Is Brett Jackson Ready?


We have hit that point of the minor league season when a lot of players are crossing the 100 at bat threshold. Brett Jackson, widely speculated to be on the Starlin Castro Express, will almost certainly get to that number this weekend. Jackson is playing very well in Tennessee. Despite a recent mini-slump he is still hitting right about .300, and has 3 home runs to go with 9 stolen bases. So should we be expecting the arrival of Brett Jackson in the near future? That, and a few other minor league notes, after the break.

So, is Jackson ready?
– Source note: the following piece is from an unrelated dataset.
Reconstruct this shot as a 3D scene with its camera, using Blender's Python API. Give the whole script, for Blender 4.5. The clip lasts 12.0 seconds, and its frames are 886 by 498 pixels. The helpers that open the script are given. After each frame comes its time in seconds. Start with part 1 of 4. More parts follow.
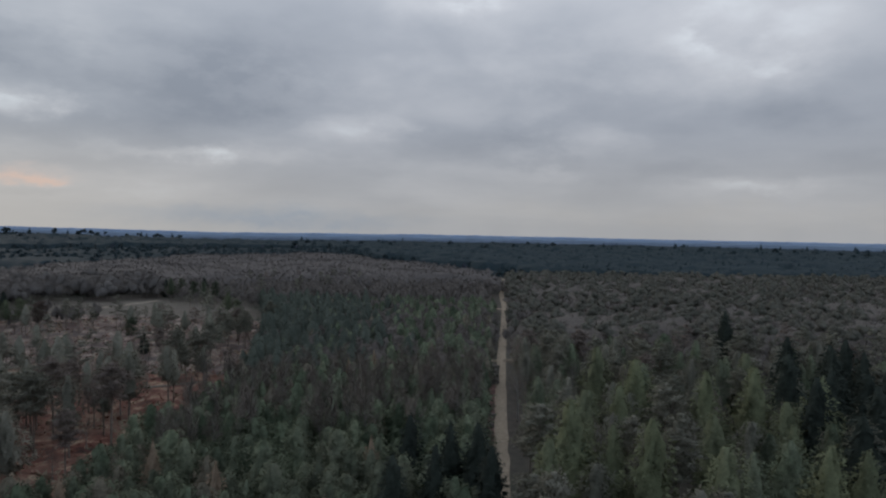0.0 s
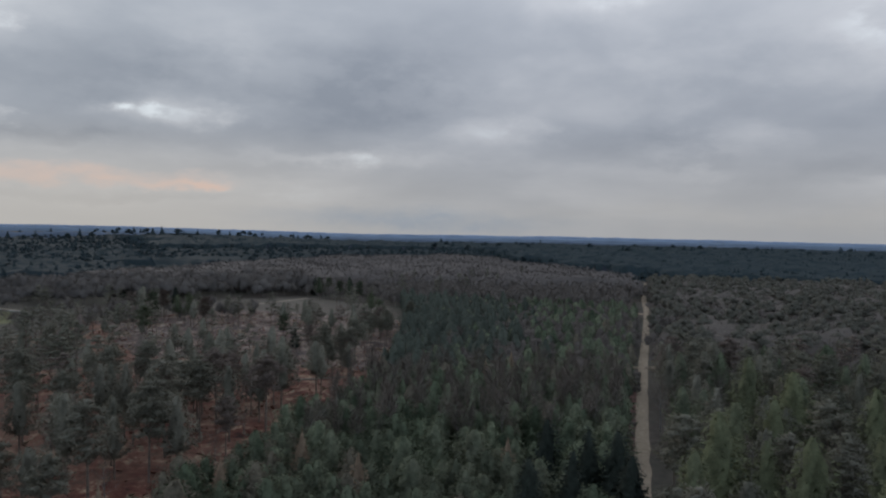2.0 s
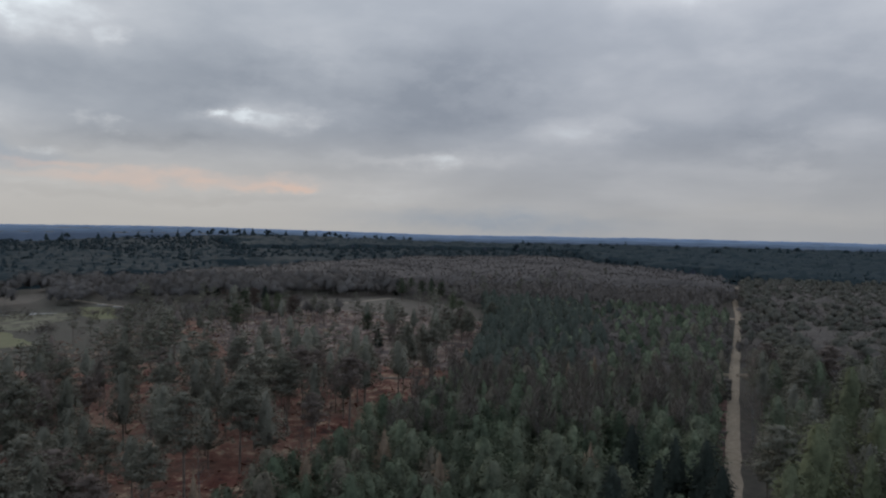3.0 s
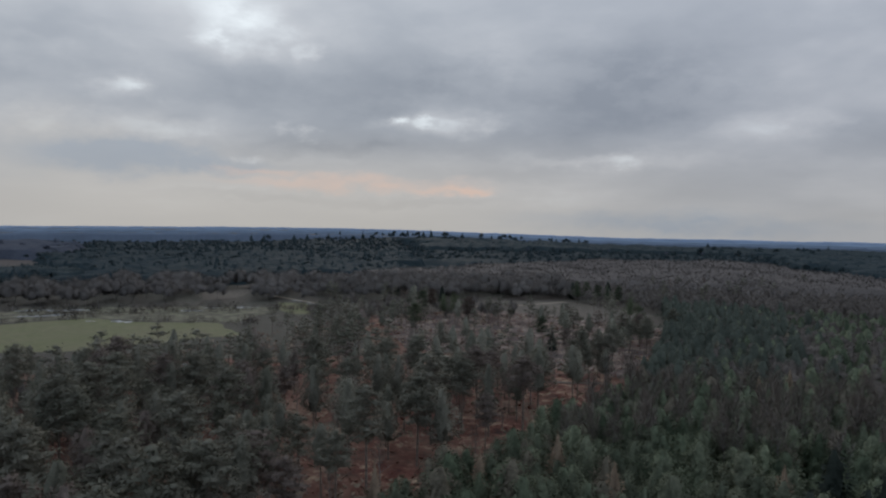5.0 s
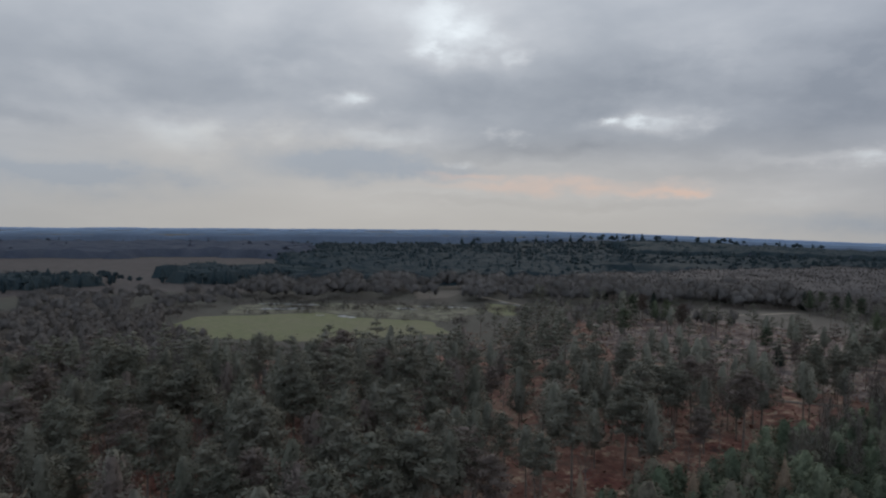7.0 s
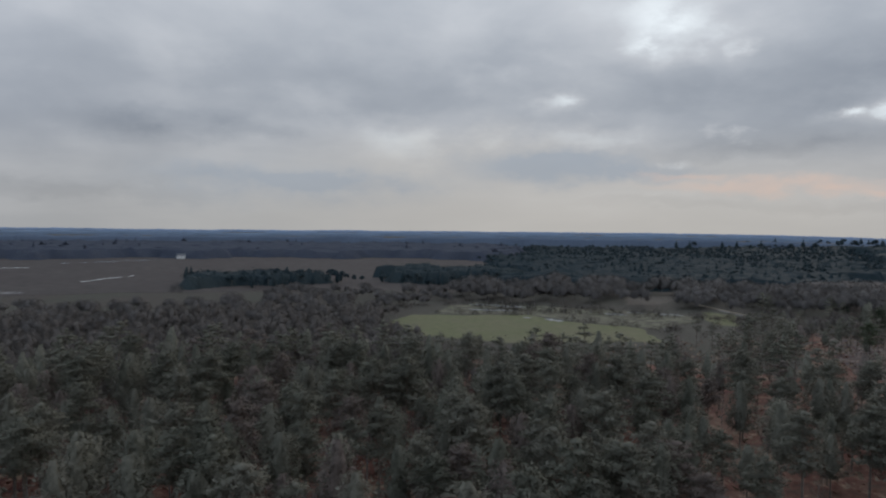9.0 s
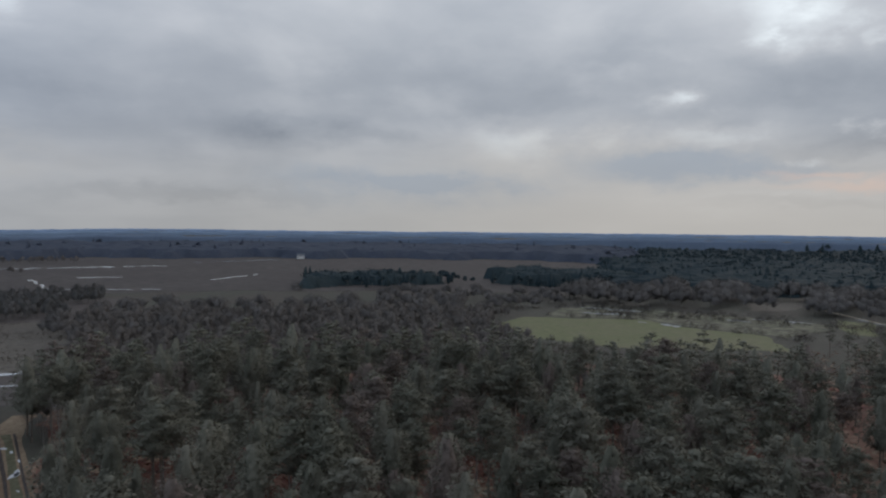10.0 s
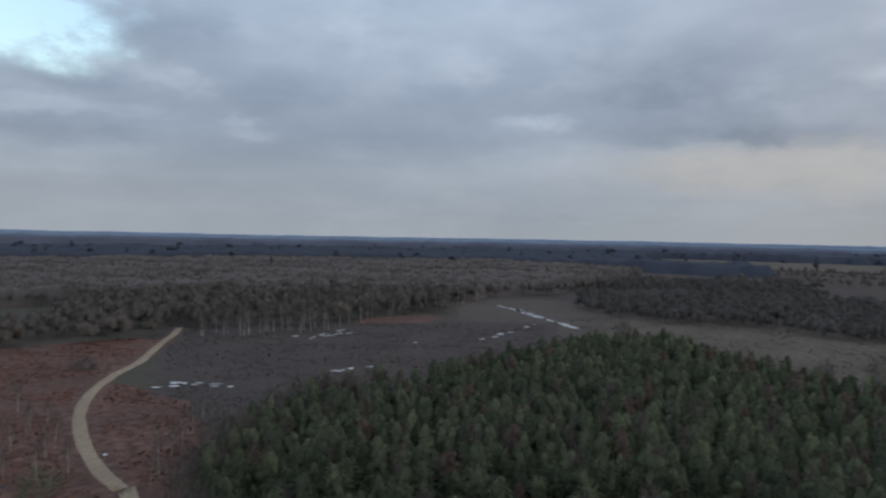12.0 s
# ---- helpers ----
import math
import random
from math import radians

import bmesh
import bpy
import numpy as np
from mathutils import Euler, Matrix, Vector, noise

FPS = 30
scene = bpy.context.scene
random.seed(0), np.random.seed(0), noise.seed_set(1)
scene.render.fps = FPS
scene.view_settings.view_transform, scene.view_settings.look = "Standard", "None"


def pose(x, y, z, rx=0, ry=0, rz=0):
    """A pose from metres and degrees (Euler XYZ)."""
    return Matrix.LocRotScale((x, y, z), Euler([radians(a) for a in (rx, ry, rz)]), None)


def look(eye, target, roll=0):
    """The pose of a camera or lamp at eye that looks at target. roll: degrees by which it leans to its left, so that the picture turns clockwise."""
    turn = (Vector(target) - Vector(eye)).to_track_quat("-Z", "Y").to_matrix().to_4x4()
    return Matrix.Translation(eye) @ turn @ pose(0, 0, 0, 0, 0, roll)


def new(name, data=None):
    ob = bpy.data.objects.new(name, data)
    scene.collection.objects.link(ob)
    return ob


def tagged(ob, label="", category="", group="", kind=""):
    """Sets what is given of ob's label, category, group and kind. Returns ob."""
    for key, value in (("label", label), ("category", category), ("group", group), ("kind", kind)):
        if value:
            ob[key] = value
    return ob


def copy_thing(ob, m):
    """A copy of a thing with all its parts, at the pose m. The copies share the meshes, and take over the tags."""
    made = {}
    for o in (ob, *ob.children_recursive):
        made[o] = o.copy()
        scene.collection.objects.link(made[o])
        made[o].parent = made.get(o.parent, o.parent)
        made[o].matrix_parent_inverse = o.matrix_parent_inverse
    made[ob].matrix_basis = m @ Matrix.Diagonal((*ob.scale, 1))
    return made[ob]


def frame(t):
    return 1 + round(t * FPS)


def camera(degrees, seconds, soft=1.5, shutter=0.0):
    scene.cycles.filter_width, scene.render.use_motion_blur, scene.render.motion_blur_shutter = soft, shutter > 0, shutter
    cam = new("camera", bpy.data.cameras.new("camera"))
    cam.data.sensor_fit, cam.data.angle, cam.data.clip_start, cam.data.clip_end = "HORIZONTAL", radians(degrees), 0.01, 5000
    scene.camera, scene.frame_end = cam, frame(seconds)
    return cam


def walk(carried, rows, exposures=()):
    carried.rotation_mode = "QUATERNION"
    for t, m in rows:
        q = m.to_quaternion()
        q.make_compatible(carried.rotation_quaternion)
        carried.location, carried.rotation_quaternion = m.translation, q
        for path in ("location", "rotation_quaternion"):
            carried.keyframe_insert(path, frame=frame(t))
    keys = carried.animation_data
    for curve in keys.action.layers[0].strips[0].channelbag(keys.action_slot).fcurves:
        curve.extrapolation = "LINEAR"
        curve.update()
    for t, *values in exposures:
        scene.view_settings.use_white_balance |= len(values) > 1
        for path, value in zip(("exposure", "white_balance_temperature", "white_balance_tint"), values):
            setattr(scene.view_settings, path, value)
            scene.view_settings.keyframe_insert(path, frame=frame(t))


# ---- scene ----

In a word, no.

First of all, it makes no sense to call up Jackson when Mike Quade can’t manage to find regular at bats for Tyler Colvin. Colvin is trapped in that destructive cycle of needing at bats to get his bat going, but needing to get his bat going before he’ll be given any at bats. Alfonso Soriano is hitting just .244 off right handed pitching, but even that’s not enough to give Colvin some playing time. If the Cubs can’t manage to play the young, left handed hitting outfielder already on the team, what in the world would they do with another one? Brett Jackson is a big part of the Cubs’ future, but so is Tyler Colvin. Until the Cubs can find regular at bats for Colvin, it makes absolutely no sense to promote Jackson.
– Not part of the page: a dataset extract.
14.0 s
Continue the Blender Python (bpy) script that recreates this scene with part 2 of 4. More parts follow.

Which is fine, because Jackson isn’t quite ready yet. As I mentioned, he has been in a bit of slump lately and I would much rather wait until he is on a hot streak before he is brought up. More importantly, however, are his numbers with runners in scoring position. In 22 at bats, he has 10 strikeouts. He does have 7 walks and is hitting .273 and slugging over .540 in that situation, but striking out in nearly half of his RISP at bats is a problem. His overall strikeout rate is only around 25%, which isn’t bad for an RBI guy, but no hitter relied on for power and RBIs can afford to strikeout in 50% of those situations. The problem with strikeouts with runners in scoring position is almost certainly a very fixable one. He’s probably pressing and trying to do too much. Good coaching should help correct it. I’d rather that correction be made in the anonymity of Tennessee than under the spotlight in Wrigley.

In general, however, I am in favor of getting both Jackson and Josh Vitters into the majors as fast as possible. Rudy Jaramillo is the best hitting coach in the business and, particularly in the case of Vitters, I think his influence can only be beneficial for the young guys. It has to be at the right time and in the right situation, though. This is neither the right time nor the right situation for either guy. It’s possible the time may not be right until Tennessee’s season ends, we’ll just have to see. The Cubs have shown no inclination to rush either player, though, and that is definitely for the good.

Three other bits of minor league news:
Doug Davis pitched well in his first minor league start in Daytona, and should be on track for a start in Iowa followed by an arrival in Wrigley.

Peoria Chief Cameron Greathouse flirted with a no hitter on Wednesday. Greathouse is one of the more promising left handed starters in the system. He got off to a bit of a rough start this season, but giving up one hit in seven innings is a great way to fix that. Having Elliot Soto and Pierre LePage turn a triple play behind him certainly didn’t hurt either.

And finally,’s Jonathan Mayo has updated his Top 10 Cubs’ Prospect list. Most of this list is no surprise to anyone who follows the Cubs or reads Cubbies Crib regularly, but Number 10 might make you do a double take. Yes, that is Robert Whitenack. Whitenack is having a great season, but I think Mayo is jumping the gun a little here. In the 2011 Prospect Handbook published by Baseball America, Whitenack was the 11th best… right handed starter. And that is after we take Chris Archer off the list. Jumping from Number 11 on the RHSP list to Number 10 overall in six starts is just a little fast for me. If he keeps pitching like this, he could be Top 5 by the end of the year, but let’s not get ahead of ourselves. I’m not sure what Reggie Golden is doing on that list either, but that might be a whole different column.